A hearing scheduled for April 15 was postponed because a legislator went home ill and was rescheduled for the next day. Late the night of April 16 a couple of Democrats were undecided on the bill, so it was tabled. Democrats have a one-vote majority in the state Senate.

S.B. 175 defined "reproductive health care" as: "treatment, services, procedures, supplies, products, devices or information related to human sexuality, contraception, pregnancy, abortion or assisted reproduction."

Opponents said that if the measure passed no pro-life legislation would have a chance to be passed in the state again.

"I thank God that this bill has died," said Colorado Springs Bishop Michael J. Sheridan in an April 17 statement. "If passed, it would have made abortion a 'fundamental right' in the state of Colorado, thus effectively rendering illegal any reasonable efforts to provide for the health of a pregnant woman and her unborn child. To all who have been praying that this legislation not be passed I am deeply grateful."

According to Republican Sen. Owen Hill of Colorado Springs, an online petition he posted to gather signatures opposing S.B. 175 resulted in "almost 5,000 people" signing it "in 10 hours."

"I got 1,400 emails," Republican Sen. David Balmer of Centennial told guests in Senate chambers before the vote. "I got about 50 calls an hour. I was getting 100 an hour. All parts of the Christian faith are united on this one."

In an April 11 open letter, Archbishop Aquila called on "all Coloradans of good will" to devote 10 minutes to prayer for the defeat of the bill. Three days later, his plea was followed by a letter to state legislators urging opposition to a bill, ,which was signed by the archbishop, Bishop Sheridan and Bishop Stephen J. Berg of Pueblo.

Also at the forefront of opposition to S.B. 175 was the Colorado Catholic Conference, the legislative arm of the state's bishops.

In a thank-you note to supporters, the conference's executive director, Jennifer Kraska, quoted Pope Francis from a speech he gave last September: "A good Catholic meddles in politics, offering the best of himself, so that those who govern can govern."

Added Kraska in her note: "Thank you to everyone who made their voices heard concerning S.B. 175. It was your witness that made it possible to kill this horrible piece of legislation.

"It is because of your willingness to engage the public square that we were able to defeat SB 175! Your voices matter and are needed in the public square now more than ever; please remember what we were able to accomplish and continue to be involved and make your voices heard!"

An exuberant pro-life crowd of more than 100 filed out of the Senate gallery after the vote to table the measure.

"We can make a difference," said Catie Weasler, 34, of Denver who attended both the prayer rally and the vote in the gallery. "This just goes to show what it means to give witness.
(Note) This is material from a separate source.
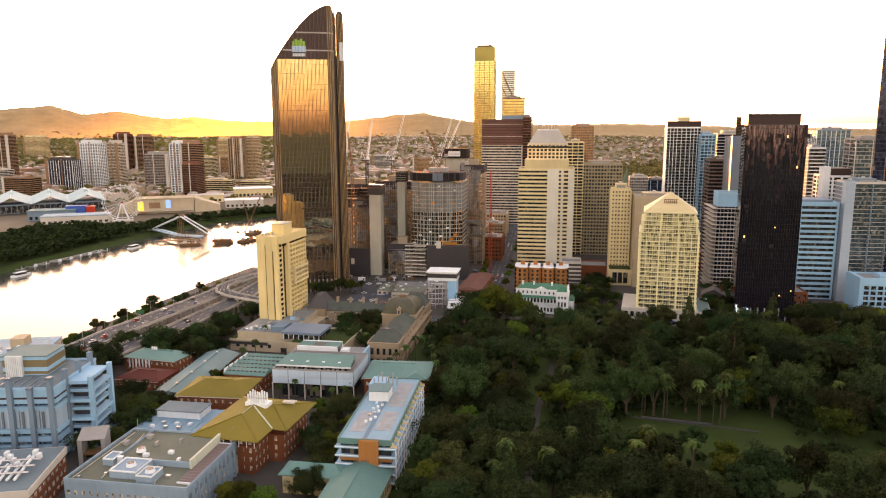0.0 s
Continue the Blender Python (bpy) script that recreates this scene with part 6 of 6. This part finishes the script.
r = random.Random(44)
homes, crowns = MB(), []
for k in range(1100):
    a = radians(r.choice((r.uniform(-40, -21), r.uniform(-40, -21), r.uniform(-6, 4))))
    x, y, z = hill_spot(a, r.uniform(0.02, 0.5))
    if k % 7 == 0:
        w, h = r.uniform(5, 10), r.uniform(4, 7)
        homes.box(x - w, x + w, y - 5, y + 5, z - 6, z + h)
    else:
        crowns.append((x, y, z - 3, r.uniform(5, 10), r.uniform(6, 10)))
single("hillside_houses", homes, HOUSE, "pale far houses scattered up the hillside", "houses", kind="stuff")
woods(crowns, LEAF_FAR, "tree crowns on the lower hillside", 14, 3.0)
r = random.Random(12)
spots = []
for k in range(760):
    y = r.uniform(560, 905)
    x = bank_x(FAR_BANK, y) - r.uniform(9, 150)
    if not (-540 < x < -440 and 948 < y):
        spots.append((x, y, 0, r.uniform(4, 7), r.uniform(8, 14)))
for k in range(360):
    y = r.uniform(900, 1300)
    x = bank_x(FAR_BANK, y) - 4 - 50 * r.random() ** 1.4
    spots.append((x, y, 0, r.uniform(3, 6), r.uniform(5, 9)))
woods(spots, LEAF, "dense dark trees along the far river bank", 46, 1.7)
spots = []
for k in range(6500):
    rr, a = math.sqrt(r.uniform(1300 ** 2, 3650 ** 2)), radians(r.uniform(-44, 44))
    x, y = rr * math.sin(a), rr * math.cos(a)
    if y < 1650 and bank_x(FAR_BANK, y) - 10 < x < bank_x(NEAR_BANK, y) + 40:
        continue
    spots.append((x, y, land(x, y), r.uniform(4, 8), r.uniform(6, 11)))
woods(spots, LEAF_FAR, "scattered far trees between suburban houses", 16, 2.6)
spots = []
for k in range(3800):
    rr, a = math.sqrt(r.uniform(2350 ** 2, 3800 ** 2)), radians(r.uniform(-44, -12))
    x, y = rr * math.sin(a), rr * math.cos(a)
    spots.append((x, y, land(x, y), r.uniform(6, 12), r.uniform(8, 14)))
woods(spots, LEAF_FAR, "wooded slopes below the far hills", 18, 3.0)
spots = []
for k in range(900):
    rr, a = math.sqrt(r.uniform(1250 ** 2, 2100 ** 2)), radians(r.uniform(11, 19))
    x, y = rr * math.sin(a), rr * math.cos(a)
    spots.append((x, y, land(x, y), r.uniform(6, 10), r.uniform(12, 20)))
woods(spots, LEAF_FAR, "dark wooded parkland behind the towers", 22, 3.2)

# Unseen woods added behind the camera so the tower glass mirrors dark ground.
spots = []
for k in range(1500):
    x, y = r.uniform(-240, 520), r.uniform(-700, 185)
    if x > bank_x(NEAR_BANK, y) + 12:
        spots.append((x, y, 0, r.uniform(5, 10), r.uniform(9, 18)))
woods(spots, LEAF, "added unseen woods that darken the tower reflections", 30, 2.4)

spots = []
for k in range(2600):
    x, y = r.uniform(-12, 345), r.uniform(190, 462)
    if in_park(x, y) and not (84 < x < 150 and 236 < y < 312) and not (24 < x < 66 and 220 < y < 385 and abs(x - np.interp(y, (225, 282, 320, 380), (29, 36, 44, 60))) < 6):
        spots.append((x, y, 0, r.uniform(2, 4.5), r.uniform(2, 6)))
woods(spots, LEAF, "dense dark undergrowth beneath the garden trees", 34, 0.8)

# ---- trees ----


def leaf_cloud(r, clumps, leaf, per):
    """Leaf quads in clumps; a clump is (centre, radius)."""
    mb = MB()
    for c, rad in clumps:
        for _ in range(per):
            n = Vector((r.gauss(0, 1), r.gauss(0, 1), r.gauss(0.25, 1))).normalized()
            p = Vector(c) + n * rad * r.uniform(0.55, 1.08)
            a = n.cross(Vector((r.uniform(-1, 1), r.uniform(-1, 1), r.uniform(-1, 1)))).normalized()
            tilt = (n + Vector((r.uniform(-0.7, 0.7), r.uniform(-0.7, 0.7), r.uniform(-0.7, 0.7)))).normalized()
            b = tilt.cross(a).normalized()
            s = leaf * r.uniform(0.6, 1.3)
            mb.quad(p - a * s - b * s * 0.7, p + a * s * 0.9 - b * s * 0.4, p + b * s)
    return mb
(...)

It's so awesome." She said Catholics should use this as a motivator to be more politically aware in the future.

In an earlier statement, Kraska said that S.B. 175 was essentially a state Freedom of Choice Act, or FOCA, that would go further than simply upholding legal abortion.

A federal FOCA measure was last introduced in the 110th Congress (2007-2009) and went nowhere. But as introduced, it declared that it is the policy of the United States that every woman has the "fundamental right" to terminate a pregnancy. The act would prohibit government at every level -- federal, state and local -- from "interfering" with a woman's decision to have an abortion and from "discriminating" against the exercise of such a right.

FOCA was first introduced in 1989. Abortion groups feared that the Supreme Court was retreating from its 1973 Roe v. Wade abortion decision and began a drive to establish an even more expansive right to abortion on statutory grounds.